Most importantly, this requires ongoing U.S. engagement with all countries in the region, even with those that do not embrace U.S. policies. Threats and isolation can only alienate the general population and diminish support for U.S. policies--including adopting reforms. We should be prepared to offer carrots as well as brandish the stick to make it clear to the states of the region that, to the extent that they play a responsible role in the world and engage in political and economic reform, they will be supported in such efforts. America's multigenerational commitment to promote positive change in the Middle East also needs the support of Europe, Japan, China and Russia; and this support must be steady and forthcoming for years to come.
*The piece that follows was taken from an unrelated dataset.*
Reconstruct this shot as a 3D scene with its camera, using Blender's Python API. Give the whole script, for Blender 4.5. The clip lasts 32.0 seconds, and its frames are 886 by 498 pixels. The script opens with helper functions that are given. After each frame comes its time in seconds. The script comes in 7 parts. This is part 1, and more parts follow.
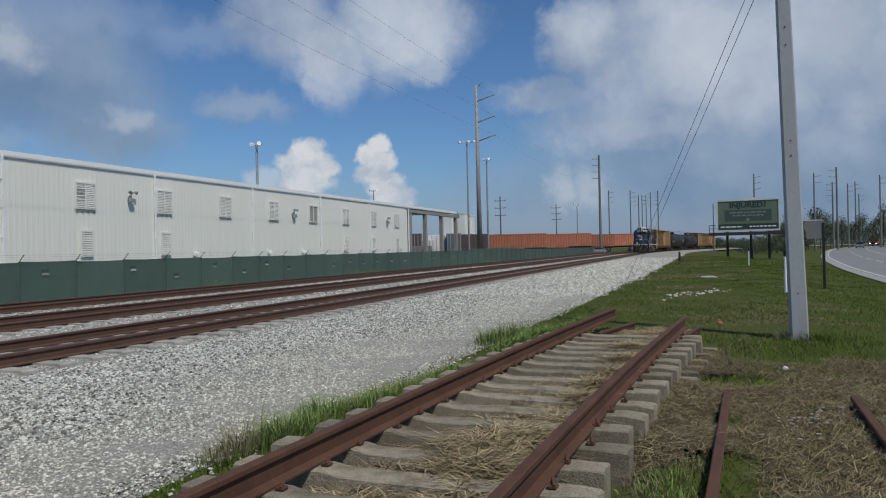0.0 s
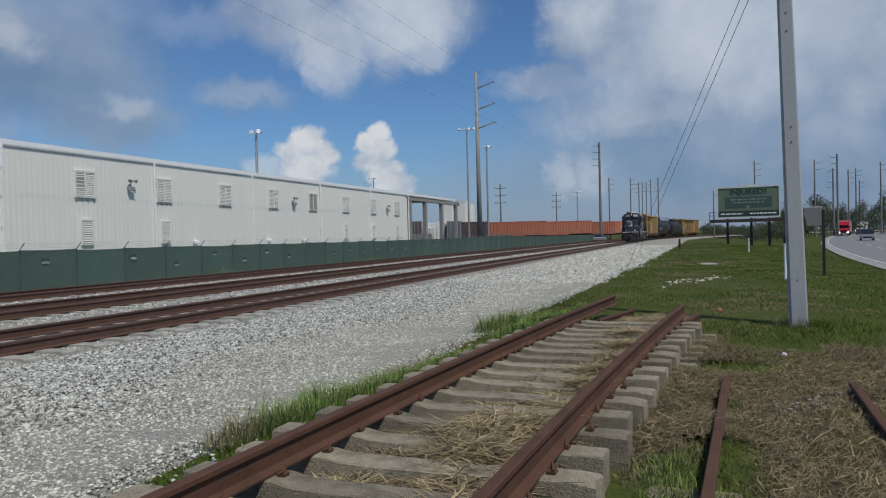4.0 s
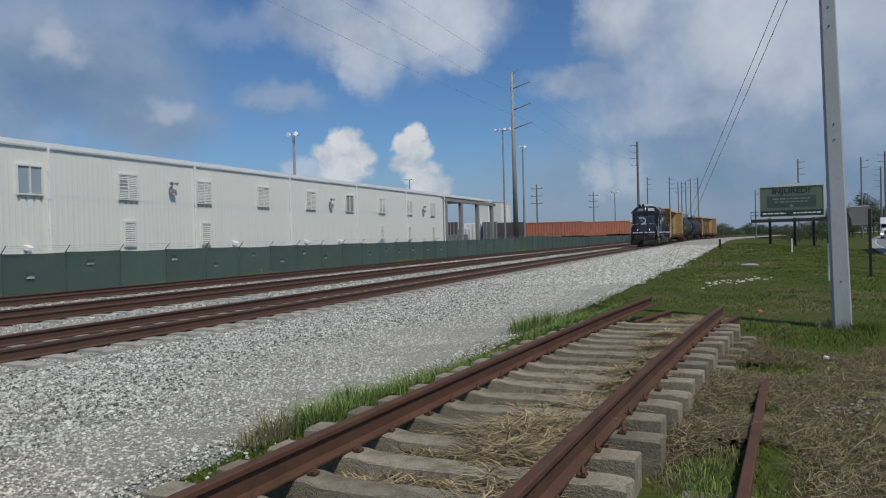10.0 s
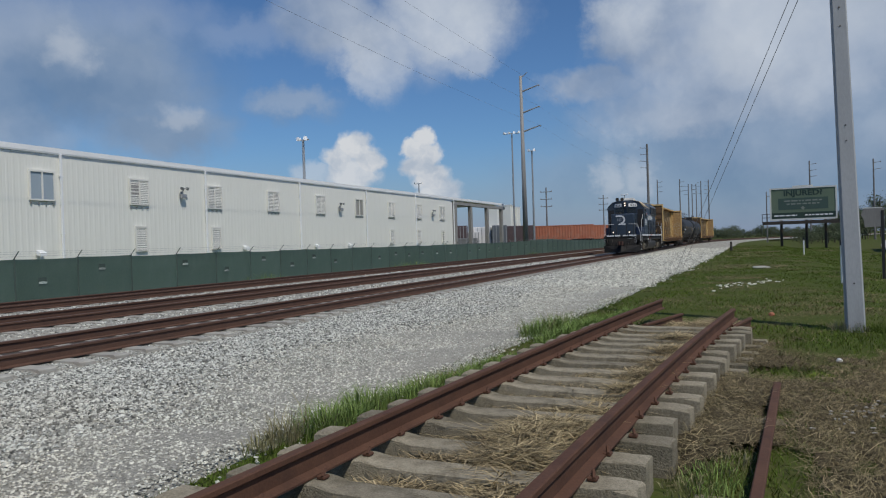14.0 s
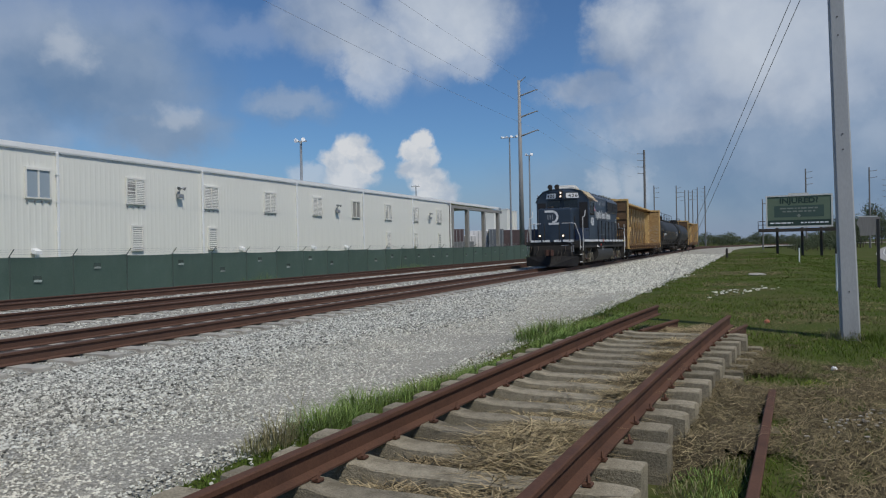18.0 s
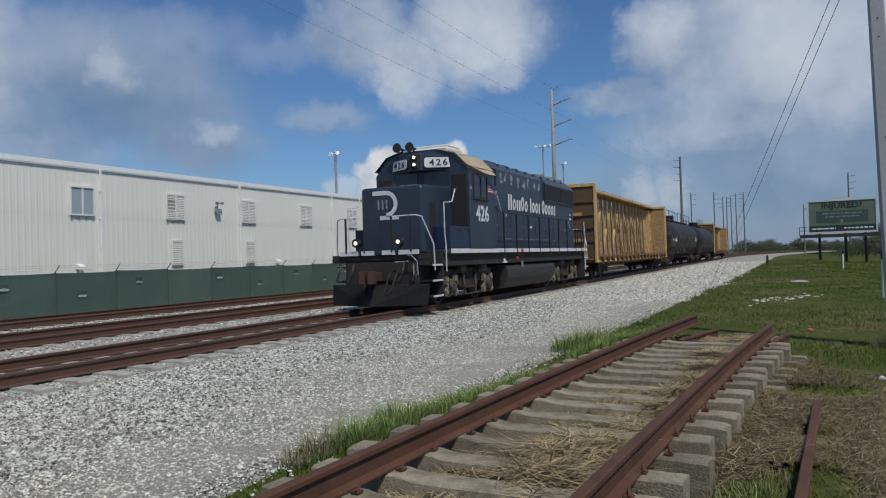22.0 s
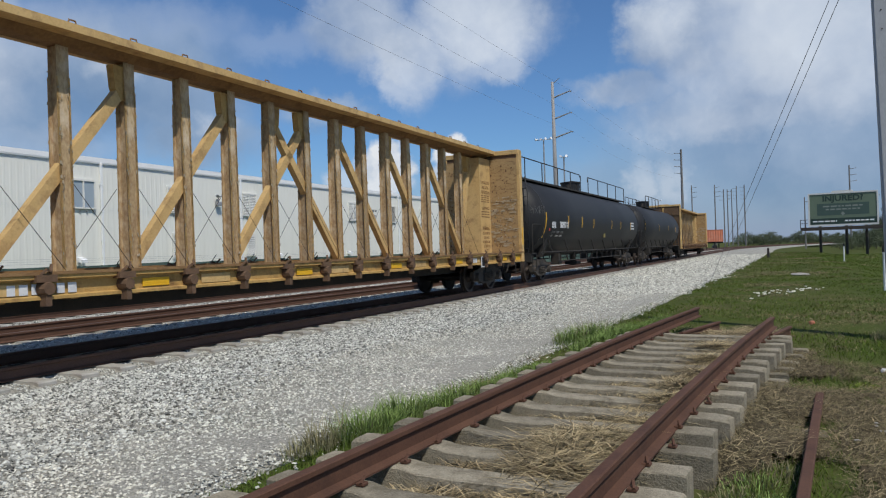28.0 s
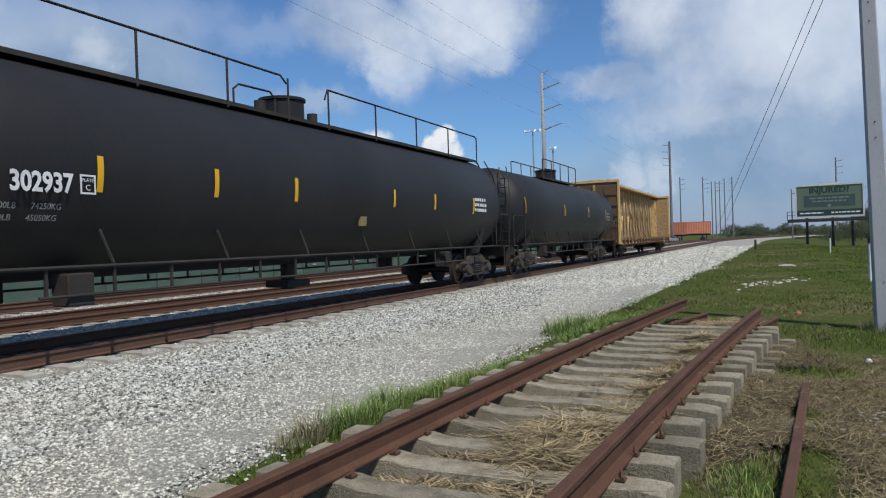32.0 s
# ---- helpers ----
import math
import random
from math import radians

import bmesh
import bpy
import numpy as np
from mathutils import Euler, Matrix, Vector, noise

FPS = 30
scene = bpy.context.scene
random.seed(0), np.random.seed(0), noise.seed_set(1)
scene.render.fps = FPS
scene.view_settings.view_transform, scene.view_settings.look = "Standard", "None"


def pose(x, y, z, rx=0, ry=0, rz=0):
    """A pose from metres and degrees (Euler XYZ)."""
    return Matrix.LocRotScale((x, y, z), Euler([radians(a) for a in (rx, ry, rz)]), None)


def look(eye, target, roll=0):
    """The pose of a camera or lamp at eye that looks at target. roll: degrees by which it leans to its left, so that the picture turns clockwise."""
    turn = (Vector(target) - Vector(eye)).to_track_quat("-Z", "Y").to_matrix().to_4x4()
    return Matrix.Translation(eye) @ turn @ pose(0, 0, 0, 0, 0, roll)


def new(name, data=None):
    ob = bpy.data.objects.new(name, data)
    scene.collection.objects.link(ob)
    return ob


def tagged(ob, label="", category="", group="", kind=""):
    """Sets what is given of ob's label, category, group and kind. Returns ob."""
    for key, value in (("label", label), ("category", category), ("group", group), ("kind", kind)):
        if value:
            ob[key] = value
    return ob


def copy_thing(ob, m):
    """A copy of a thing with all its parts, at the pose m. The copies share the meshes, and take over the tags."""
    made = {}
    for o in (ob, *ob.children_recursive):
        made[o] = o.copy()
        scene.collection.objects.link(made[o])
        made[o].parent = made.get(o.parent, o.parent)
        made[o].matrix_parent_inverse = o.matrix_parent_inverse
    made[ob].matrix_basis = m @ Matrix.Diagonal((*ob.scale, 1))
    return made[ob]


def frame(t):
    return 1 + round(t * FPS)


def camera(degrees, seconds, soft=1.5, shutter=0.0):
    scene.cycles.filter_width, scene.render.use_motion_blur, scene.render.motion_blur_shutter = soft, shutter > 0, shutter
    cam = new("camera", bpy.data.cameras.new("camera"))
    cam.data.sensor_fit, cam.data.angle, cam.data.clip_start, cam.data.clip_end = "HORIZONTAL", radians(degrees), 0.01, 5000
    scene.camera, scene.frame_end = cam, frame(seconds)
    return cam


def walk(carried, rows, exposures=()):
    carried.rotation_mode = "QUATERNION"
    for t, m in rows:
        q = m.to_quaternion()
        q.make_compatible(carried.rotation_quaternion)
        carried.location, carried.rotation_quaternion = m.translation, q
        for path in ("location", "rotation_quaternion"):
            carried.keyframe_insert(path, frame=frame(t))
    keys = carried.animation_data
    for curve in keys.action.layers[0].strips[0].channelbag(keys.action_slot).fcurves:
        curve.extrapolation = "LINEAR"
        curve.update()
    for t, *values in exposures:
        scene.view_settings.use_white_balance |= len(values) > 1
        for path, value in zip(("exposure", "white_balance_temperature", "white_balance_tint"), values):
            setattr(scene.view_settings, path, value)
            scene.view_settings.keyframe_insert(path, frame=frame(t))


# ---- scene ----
cam = camera(62.8, 32.0, soft=1.15)
walk(cam, [
    (0.0, pose(0.000, 0.000, 1.600, 90.10, 1.30, 19.23)),
    (0.5, pose(0.000, -0.003, 1.603, 89.90, 1.49, 19.43)),
    (1.0, pose(0.007, -0.013, 1.603, 89.79, 1.85, 19.87)),
    (1.5, pose(0.009, -0.017, 1.601, 89.54, 1.56, 19.31)),
    (2.0, pose(0.014, -0.021, 1.597, 89.67, 1.69, 19.71)),
    (2.5, pose(0.011, -0.019, 1.599, 89.75, 1.39, 19.50)),
    (3.0, pose(0.008, -0.004, 1.597, 89.41, 1.49, 19.29)),
    (3.5, pose(0.005, -0.006, 1.595, 89.16, 1.40, 19.14)),
    (5.5, pose(0.007, -0.019, 1.599, 89.17, 1.54, 19.76)),
    (6.0, pose(0.006, -0.009, 1.597, 89.18, 1.37, 19.62)),
    (6.5, pose(-0.001, -0.006, 1.599, 89.05, 1.49, 20.00)),
    (7.0, pose(0.005, -0.001, 1.597, 88.82, 1.62, 20.38)),
    (7.5, pose(0.009, 0.002, 1.599, 88.55, 1.72, 20.53)),
    (8.0, pose(0.013, 0.002, 1.595, 88.57, 1.66, 20.69)),
    (8.5, pose(0.012, 0.004, 1.594, 89.23, 1.18, 20.49)),
    (9.0, pose(0.011, 0.014, 1.594, 89.36, 1.02, 20.00)),
    (9.5, pose(0.027, 0.016, 1.593, 89.67, 1.37, 20.87)),
    (10.0, pose(0.046, 0.009, 1.596, 89.27, 1.55, 22.10)),
    (10.5, pose(0.069, 0.010, 1.590, 89.14, 1.70, 22.71)),
    (11.0, pose(0.087, 0.006, 1.592, 89.52, 1.40, 22.62)),
    (11.5, pose(0.082, 0.011, 1.589, 89.28, 1.18, 22.65)),
    (12.0, pose(0.076, 0.017, 1.589, 89.59, 1.32, 22.68)),
    (12.5, pose(0.073, 0.016, 1.591, 89.64, 1.26, 22.78)),
    (13.0, pose(0.069, 0.014, 1.592, 89.53, 1.46, 22.44)),
    (13.5, pose(0.055, 0.008, 1.598, 89.52, 1.81, 22.84)),
    (14.0, pose(0.046, 0.020, 1.593, 89.58, 1.79, 22.86)),
    (14.5, pose(0.046, 0.011, 1.600, 89.48, 1.54, 22.43)),
    (16.5, pose(0.038, 0.025, 1.593, 89.29, 1.37, 22.75)),
    (17.0, pose(0.042, 0.021, 1.599, 89.28, 1.73, 22.75)),
    (17.5, pose(0.045, 0.018, 1.605, 89.21, 1.26, 22.64)),
    (18.0, pose(0.038, 0.017, 1.598, 89.82, 1.08, 22.57)),
    (18.5, pose(0.039, 0.007, 1.606, 90.03, 1.41, 23.43)),
    (19.0, pose(0.037, 0.004, 1.604, 89.98, 1.44, 23.39)),
    (19.5, pose(0.039, 0.007, 1.605, 89.82, 1.26, 23.36)),
    (20.0, pose(0.038, 0.008, 1.603, 89.77, 1.43, 23.50)),
    (20.5, pose(0.040, 0.011, 1.602, 89.83, 1.58, 23.84)),
    (21.0, pose(0.033, 0.015, 1.605, 89.91, 1.56, 24.53)),
    (21.5, pose(0.034, 0.010, 1.604, 90.27, 1.62, 24.94)),
    (22.0, pose(0.040, -0.004, 1.606, 90.73, 1.80, 25.29)),
    (22.5, pose(0.042, 0.003, 1.607, 91.01, 1.72, 25.81)),
    (23.0, pose(0.043, -0.009, 1.608, 91.31, 1.85, 27.21)),
    (23.5, pose(0.050, -0.027, 1.610, 91.22, 1.93, 30.35)),
    (24.0, pose(0.028, -0.039, 1.612, 91.28, 2.16, 33.05)),
    (24.5, pose(0.016, -0.028, 1.613, 90.91, 1.83, 30.67)),
    (25.0, pose(0.016, -0.031, 1.606, 90.10, 1.63, 28.50)),
    (25.5, pose(0.012, -0.018, 1.604, 90.09, 1.46, 26.61)),
    (26.0, pose(0.024, -0.020, 1.605, 90.30, 1.88, 25.98)),
    (26.5, pose(0.022, -0.023, 1.615, 90.60, 1.29, 25.17)),
    (28.5, pose(0.017, -0.013, 1.606, 90.12, 2.06, 25.39)),
    (29.0, pose(0.013, -0.012, 1.605, 90.16, 2.22, 25.37)),
    (29.5, pose(0.015, -0.013, 1.606, 90.14, 2.07, 25.09)),
    (30.0, pose(0.015, -0.017, 1.606, 89.73, 2.01, 24.81)),
    (30.5, pose(0.009, -0.002, 1.606, 89.71, 1.98, 24.42)),
    (31.0, pose(0.012, 0.005, 1.599, 89.95, 2.16, 24.78)),
    (31.5, pose(0.014, -0.012, 1.604, 89.62, 2.08, 24.47)),
    (32.0, pose(0.016, -0.008, 1.606, 89.50, 1.87, 24.48)),
], exposures=[(0.0, -0.18), (21.0, -0.18), (22.5, -0.12), (23.2, -0.02), (24.0, 0.18), (25.0, 0.24), (26.5, 0.20), (28.5, 0.08), (30.0, 0.12), (32.0, 0.22)])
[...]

There is no quick fix--and oil is certainly not the solution.

1 In Saudi Arabia, military expenditures constitute 43.2 percent of all government expenditures, while in the UAE, the level is around 39 percent.

2 Since World War II, major conflicts in the region include the establishment of the state of Israel in 1948 and subsequent related conflicts (the Six-Day War of 1967, the 1973 Yom Kippur War, and the eruption of the second intifada in 2000); the Egyptian Revolution in 1952; the 1956 Suez Canal War; numerous revolutions in Iraq and Syria; the war between the two Yemens in 1972; the civil war in Lebanon from 1975 to 1990, the Israeli incursion into Lebanon, and Lebanon's occupation by Syria; the Iranian Revolution in 1979; the Iran-Iraq War from 1980 to 1988; the invasion of Kuwait by Iraq in August 1990; the Gulf War in 1991; and the Iraq War in 2003.

3 A durable settlement would require all countries in the region to be at peace with each other. This would include a Palestinian-Israeli settlement where the two sides are convinced that they got the best possible deal. Another component would be transforming the region into one that is free of all weapons of mass destruction, including nuclear arms.

Hossein Askari is Iran Professor of International Business and professor of international affairs at the George Washington University. Rana Atie is a recent MBA graduate of the George Washington University, whose research was supported by the Iran Endowment at GWU.